Selain itu, salah satu isu utama yang diangkat adalah konsep ‘upah murah’ yang diperkenalkan oleh UU ini. UU Cipta Kerja menghapuskan mekanisme penetapan upah yang melibatkan unsur tripartit, yang biasanya lebih menguntungkan pekerja dengan mempertimbangkan inflasi dan pertumbuhan ekonomi. “Sebaliknya, aturan baru ini memungkinkan penetapan upah yang tidak memenuhi standar kelayakan hidup, membuat pekerja merasa tidak ada peningkatan nyata dalam kesejahteraan mereka,” ujarnya lagi.
Disamping itu, lanjut Achmad, Outsourcing menjadi sorotan karena tidak lagi dibatasi jenis pekerjaannya, yang bisa berarti pekerjaan apapun dapat di-outsourcing. Ini menciptakan ketidakpastian kerja yang besar bagi buruh, yang mungkin harus menghadapi kontrak yang berulang-ulang tanpa harapan menjadi pegawai tetap.
Lalu, PHK yang dipermudah dan pesangon yang dikurangi menjadi hanya 0,5 kali dari sebelumnya adalah dua perubahan yang sangat mengkhawatirkan. Praktik ‘easy hiring easy firing’ ini membuat pekerja merasa tidak ada keamanan dan stabilitas kerja, sementara pengurangan pesangon memperlemah jaring pengaman finansial mereka saat menghadapi pemutusan hubungan kerja.
Kemudian, peraturan terkait tenaga kerja asing juga menjadi titik tekan. Kini, TKA dapat bekerja terlebih dahulu sebelum urusan administrasi mereka diselesaikan, yang membuka pintu bagi praktik tenaga kerja murah yang dapat menggusur pekerja lokal.

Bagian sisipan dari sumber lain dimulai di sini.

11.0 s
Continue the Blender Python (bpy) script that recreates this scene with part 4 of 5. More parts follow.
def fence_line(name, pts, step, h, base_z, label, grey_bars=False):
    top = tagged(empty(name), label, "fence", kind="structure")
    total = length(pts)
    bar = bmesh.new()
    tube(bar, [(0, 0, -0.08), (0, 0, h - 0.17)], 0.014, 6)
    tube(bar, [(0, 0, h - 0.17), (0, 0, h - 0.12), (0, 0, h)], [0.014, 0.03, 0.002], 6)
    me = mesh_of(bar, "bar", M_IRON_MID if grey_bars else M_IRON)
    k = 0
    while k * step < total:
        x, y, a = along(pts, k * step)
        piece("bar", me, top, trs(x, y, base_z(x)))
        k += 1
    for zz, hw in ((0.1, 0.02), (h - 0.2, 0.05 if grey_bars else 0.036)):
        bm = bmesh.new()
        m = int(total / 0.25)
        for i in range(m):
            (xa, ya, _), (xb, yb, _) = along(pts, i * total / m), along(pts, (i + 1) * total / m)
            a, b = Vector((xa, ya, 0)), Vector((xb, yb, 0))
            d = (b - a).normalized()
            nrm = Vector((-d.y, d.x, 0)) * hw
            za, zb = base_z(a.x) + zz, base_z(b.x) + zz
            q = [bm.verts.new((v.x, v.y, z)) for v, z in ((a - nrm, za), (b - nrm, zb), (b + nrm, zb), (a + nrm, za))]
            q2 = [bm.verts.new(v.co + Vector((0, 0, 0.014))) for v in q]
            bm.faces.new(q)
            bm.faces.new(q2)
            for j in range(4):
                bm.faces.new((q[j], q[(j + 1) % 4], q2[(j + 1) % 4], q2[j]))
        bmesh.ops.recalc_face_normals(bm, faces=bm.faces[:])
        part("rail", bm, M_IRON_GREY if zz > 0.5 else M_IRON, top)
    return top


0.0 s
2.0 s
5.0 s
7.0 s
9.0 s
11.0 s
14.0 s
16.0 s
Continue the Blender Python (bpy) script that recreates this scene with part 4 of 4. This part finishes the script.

Dan sorotan terakhir adalah terhadap fleksibilitas jam kerja dan pengaturan cuti, yang memperparah ketidakpastian upah—terutama bagi buruh perempuan yang mengambil cuti menstruasi atau melahirkan—dan dihapusnya beberapa sanksi pidana yang sebelumnya melindungi hak-hak buruh.
“Kombinasi dari semua faktor ini menunjukkan sebuah gambaran dimana buruh dan pekerja merasa sebagai kelas yang paling menderita di bawah undang-undang baru ini, terutama di saat ekonomi sedang tidak stabil. Makanya UU Cipta Kerja Omnibus Law masih menjadi ancaman dan momok menakutkan bagi para buruh,” tegasnya.
Sementara itu, Asosiasi Serikat Pekerja (Aspek) Indonesia meminta Prabowo Subianto – Gibran Rakabuming Raka sebagai Presiden dan Wakil Presiden terpilih yang akan menggantikan pemerintahan Joko Widodo untuk mencabut Omnibus Law UU Cipta Kerja yang disebut merugikan tenaga kerja di seluruh Tanah Air.
Presiden Dewan Pimpinan Pusat Aspek, Mirah Sumirat mengatakan dampak buruk Omnibus Law Undang Undang Cipta Kerja, khususnya isu terkait dengan Ketenagakerjaan telah dirasakan oleh rakyat Indonesia. “Undang-undang Cipta Kerja telah membuat pekerja Indonesia semakin miskin, karena telah menghilangkan jaminan kepastian kerja, jaminan kepastian upah dan juga jaminan sosial,” kata Mirah.
Dia pun menjelaskan sederet dampak buruk penerapan UU Ciptaker yakni terkait soal penetapan upah minimum yang tidak lagi melibatkan unsur tripartit dan kenaikannya tidak memenuhi unsur kelayakan.
Untuk itu, Aspek Indonesia menuntut pemerintah untuk merevisi Peraturan Pemerintah No. 51/2023 tentang formula penghitungan upah minimum. Mirah meminta untuk mengembalikan aturan mekanisme penghitungan yang sebelumnya.